メンバーが過去を振り返る部分は既知のことが多かったのですが、各時代のレコード会社のディレクターがどうやってライダーズを売り出そうとしたかを語るところは興味深く聞けました。他には岡田徹が「9月の海はクラゲの海」の“ドーン”という音をどうやって生み出したかを語ったり、自分の重要なルーツとしてトム・ウェイツを弾き語りするところが良かったですね。

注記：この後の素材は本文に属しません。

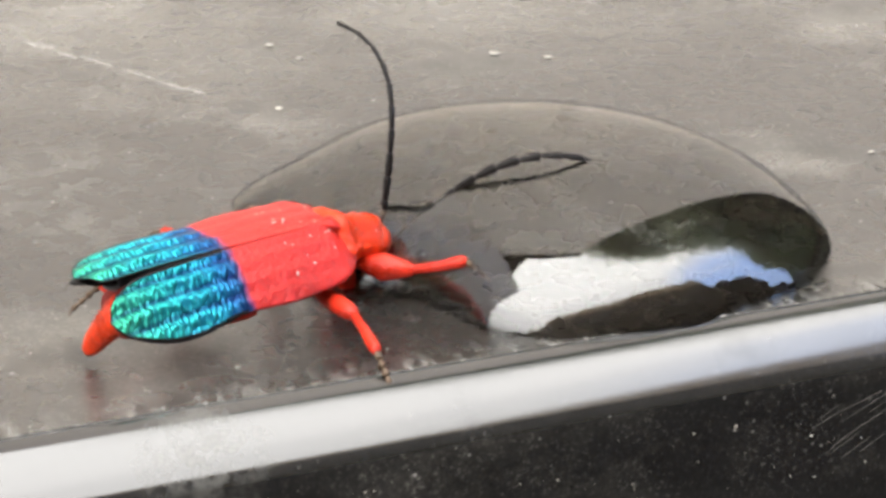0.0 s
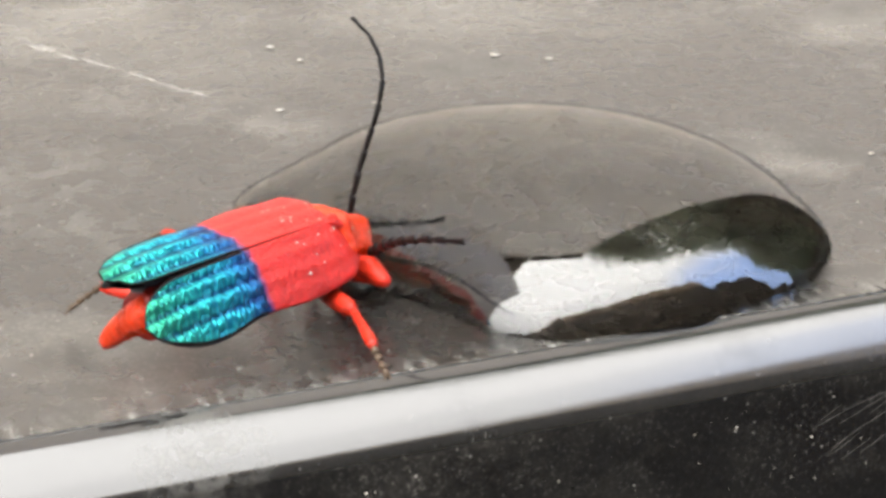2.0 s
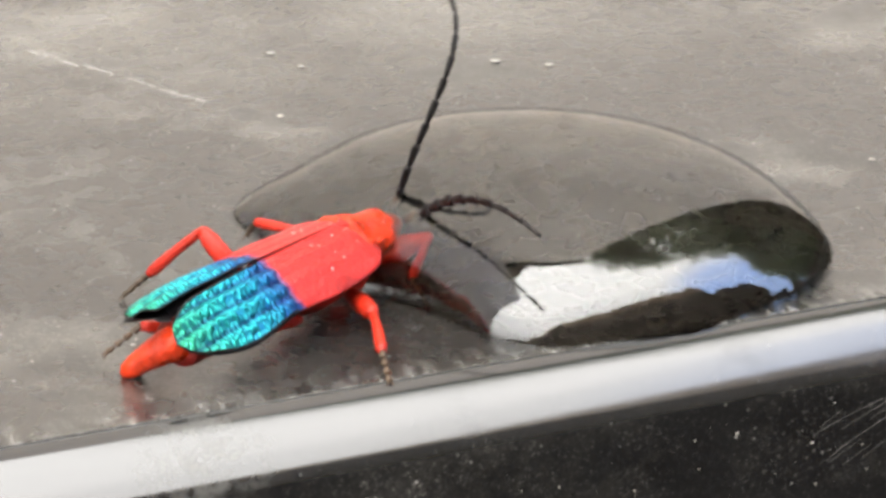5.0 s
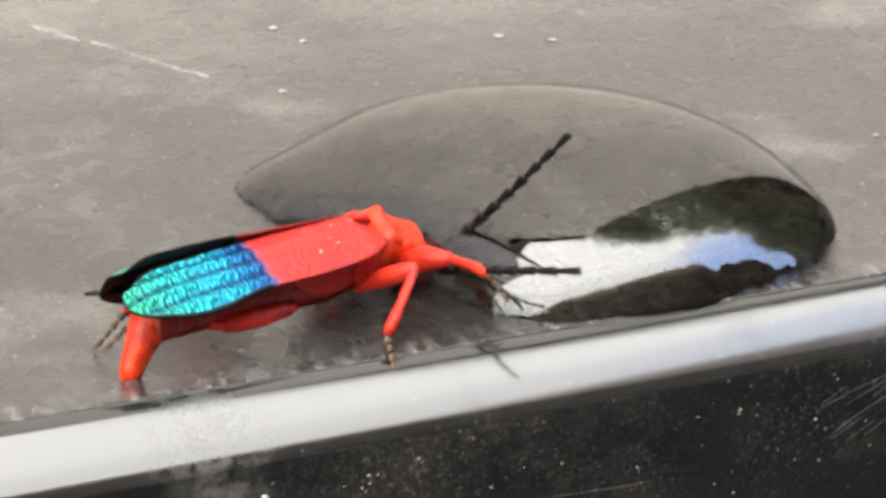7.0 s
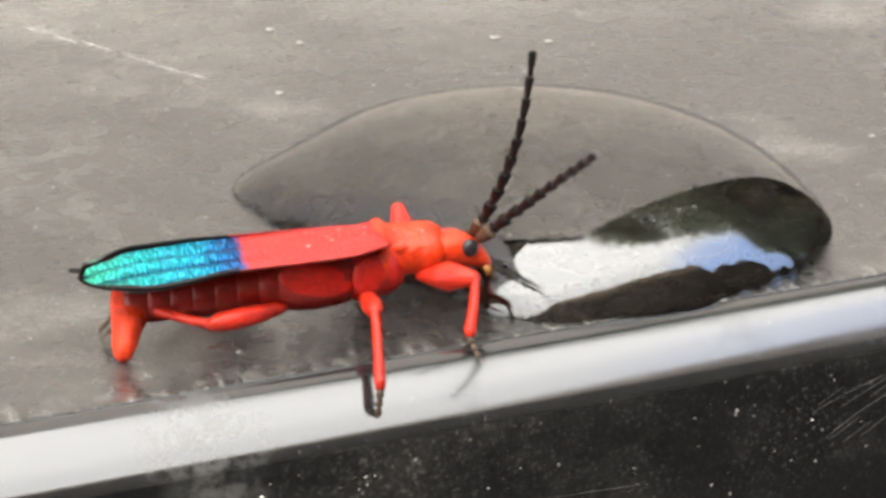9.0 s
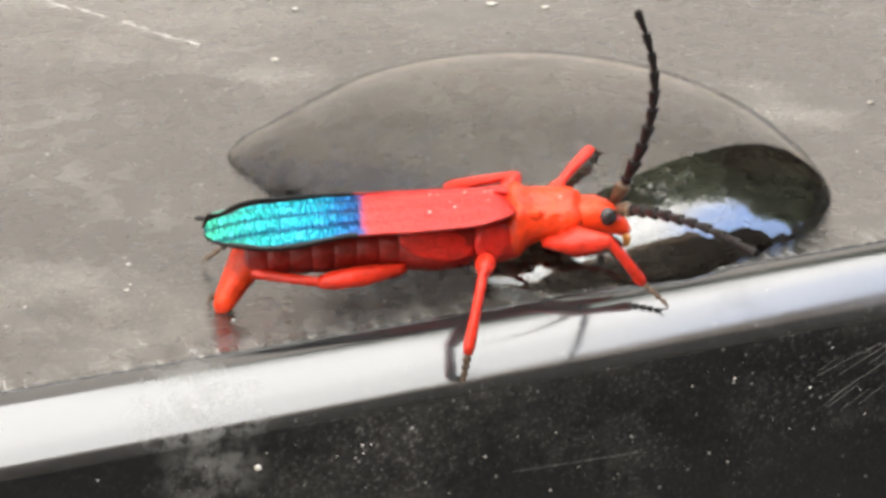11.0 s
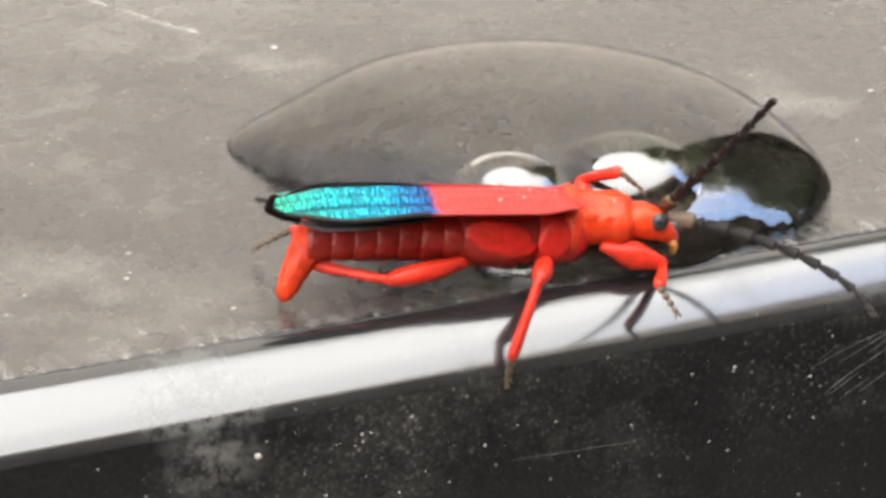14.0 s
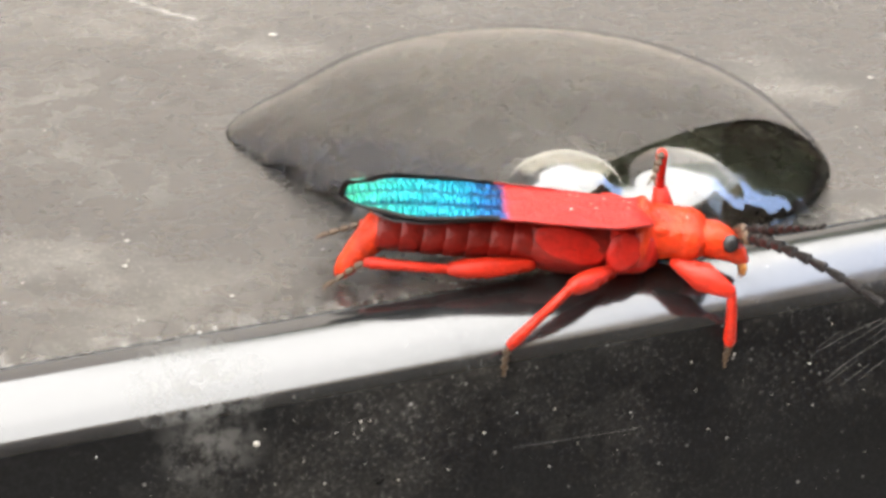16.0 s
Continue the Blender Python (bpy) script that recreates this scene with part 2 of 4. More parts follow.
def wing_case():
    """Red at the base; blue, then metallic teal and green, with lengthwise ribs and cross wrinkles, towards the tip."""
    m, n, l, p = shader("wing case, red and metallic teal")
    v = coords(n, l, 1000)
    sep = n.new("ShaderNodeSeparateXYZ")
    l.new(v, sep.inputs[0])
    wob = n.new("ShaderNodeMath")
    wob.operation = "MULTIPLY_ADD"
    wob.inputs[1].default_value = 0.5
    l.new(noisy(n, l, v, 1.6, 3), wob.inputs[0])
    l.new(sep.outputs[0], wob.inputs[2])
    fac = n.new("ShaderNodeMapRange")
    fac.inputs["From Min"].default_value, fac.inputs["From Max"].default_value = 0.25, -8.9
    l.new(wob.outputs[0], fac.inputs["Value"])
    col = ramp(n, l, fac.outputs[0], [(0.0, (0.5, 0.016, 0.011)), (0.475, (0.52, 0.02, 0.015)), (0.5, (0.02, 0.07, 0.22)), (0.56, (0.01, 0.2, 0.42)),
                                      (0.63, (0.012, 0.4, 0.5)), (0.82, (0.02, 0.5, 0.44)), (1.0, (0.05, 0.5, 0.25))])
    teal = ramp(n, l, fac.outputs[0], [(0.475, grey(0)), (0.51, grey(1))])
    cell = n.new("ShaderNodeTexVoronoi")
    cell.inputs["Scale"].default_value = 1.0
    stretch = n.new("ShaderNodeVectorMath")
    stretch.operation = "MULTIPLY"
    stretch.inputs[1].default_value = (8.5, 3.4, 3.4)
    l.new(v, stretch.inputs[0])
    l.new(stretch.outputs[0], cell.inputs["Vector"])
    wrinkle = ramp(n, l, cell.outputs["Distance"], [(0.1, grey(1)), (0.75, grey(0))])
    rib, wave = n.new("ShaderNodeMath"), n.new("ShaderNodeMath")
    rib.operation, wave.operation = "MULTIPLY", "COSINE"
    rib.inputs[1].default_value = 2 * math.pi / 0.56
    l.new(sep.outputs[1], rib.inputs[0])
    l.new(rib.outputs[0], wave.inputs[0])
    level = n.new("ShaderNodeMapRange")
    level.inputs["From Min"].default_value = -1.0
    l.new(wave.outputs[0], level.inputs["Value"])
    # the hollows between ribs and wrinkles get their shade through the colour
    furrow_shade = ramp(n, l, level.outputs[0], [(0.0, (0.16, 0.24, 0.42)), (0.3, grey(1))])
    hollow_shade = mix(n, l, 1.0, mix(n, l, wrinkle, (0.38, 0.45, 0.6), grey(1.25)), furrow_shade, "MULTIPLY")
    mottle = mix(n, l, 1.0, ramp(n, l, noisy(n, l, v, 5.0, 3, 0.7), [(0.34, grey(0.78)), (0.58, grey(1.06))]), ramp(n, l, noisy(n, l, v, 0.7, 4), [(0.35, grey(0.85)), (0.6, grey(1.06))]), "MULTIPLY")
    shade = mix(n, l, teal, mottle, hollow_shade)
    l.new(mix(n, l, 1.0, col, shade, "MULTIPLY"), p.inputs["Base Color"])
    l.new(ramp(n, l, teal, [(0, grey(0)), (1, grey(0.65))]), p.inputs["Metallic"])
    l.new(ramp(n, l, teal, [(0, grey(0.4)), (1, grey(0.33))]), p.inputs["Roughness"])
    p.inputs["Specular IOR Level"].default_value = 0.42
    pits = noisy(n, l, v, 5.0, 3, 0.7)
    l.new(bump(n, l, mix(n, l, teal, pits, wrinkle), 0.85, 0.00012), p.inputs["Normal"])
    return m


WING_CASE = wing_case()


# ---- building helpers ----
def part(name, bm, material, parent=None, label=""):
    me = bpy.data.meshes.new(name)
    bmesh.ops.recalc_face_normals(bm, faces=bm.faces[:])
    bm.to_mesh(me)
    bm.free()
    for mat in material if isinstance(material, (list, tuple)) else [material]:
        me.materials.append(mat)
    for f in me.polygons:
        f.use_smooth = True
    ob = new(name, me)
    ob.parent = parent
    return tagged(ob, label)


def skin(bm, rings, close=True, caps=True, mat=0):
    """Joins rings of points (in mm) into a tube."""
    rows = [[bm.verts.new(Vector(p) * MM) for p in r] for r in rings]
    n = len(rows[0])
    for a, b in zip(rows, rows[1:]):
        for i in range(n if close else n - 1):
            j = (i + 1) % n
            bm.faces.new((a[i], a[j], b[j], b[i])).material_index = mat
    if caps:
        bm.faces.new(rows[0]).material_index = mat
        bm.faces.new(rows[-1][::-1]).material_index = mat
    return rows


def oval(c, ax, ay, ry, rz, n=14, power=2.0):
    pts = []
    for i in range(n):
        a = 2 * math.pi * i / n
        ca, sa = math.cos(a), math.sin(a)
        u = math.copysign(abs(ca) ** (2 / power), ca) * ry
        w = math.copysign(abs(sa) ** (2 / power), sa) * rz
        pts.append(Vector(c) + Vector(ax) * u + Vector(ay) * w)
    return pts


def loft(stations, n=16, power=2.2):
    """A body along x: stations of (x, z of the middle, half width, half height)."""
    bm = bmesh.new()
    skin(bm, [oval((x, 0, z), (0, 1, 0), (0, 0, 1), w, h, n, power) for x, z, w, h in stations])
    return bm


def limb(stations, n=8):
    """A limb along x from the origin: stations of (x, half width, half height, z)."""
    bm = bmesh.new()
    skin(bm, [oval((x, 0, z), (0, 1, 0), (0, 0, 1), w, h, n) for x, w, h, z in stations])
    return bm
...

しかし、この映画が最も強く訴えていることは“ムーンライダーズは東京のインダストリアル・ロック・バンドである”ということではないでしょうか。冒頭から執拗に挿入される鈴木兄弟の実家のある羽田工業地帯の風景と工場のノイズ。鈴木博文が工場を訪れマイクで作業中の音を集音するシーンを見ているとどうしたって『マニア・マニエラ』で描かれた世界を連想せずにはいられないのですが、白井康彦監督はこの羽田のサウンド・スケープこそがデビューから現在に至るライダーズの底流に流れているもので、けっして一過性の興味本位のものではないと捉えているように見受けられます。そういった意味では、羽田の路地裏らしきところを歩く博文がポリバケツに捨ててある鍋(?)の蓋を一緒に捨ててあったお玉で叩き、その金属音が白井良明がスタジオでギタギドラの即興演奏をする場面にオーヴァーラップするシーンこそがこの映画の白眉ではないでしょうか。ポップ・サウンドの実験をいろいろ試みてきたムーンライダーズですが、どんな実験的なサウンドも理念先行のものではなく、彼らの過ごしてきた生活風景に根ざしているなのだ・・・というメッセージが強烈に伝わってきました。エンディング・テーマである新曲「A Song For All Good Lovers 」のサウンドもそのことを裏打ちしているように感じられます。

このほかにも「日本語とロックのサウンド」の問題(細野晴臣は「まだ解決していない」と語っていました)や、「バンドという共同体のあり方」についてなど色々考えさせられることが多い映画でした。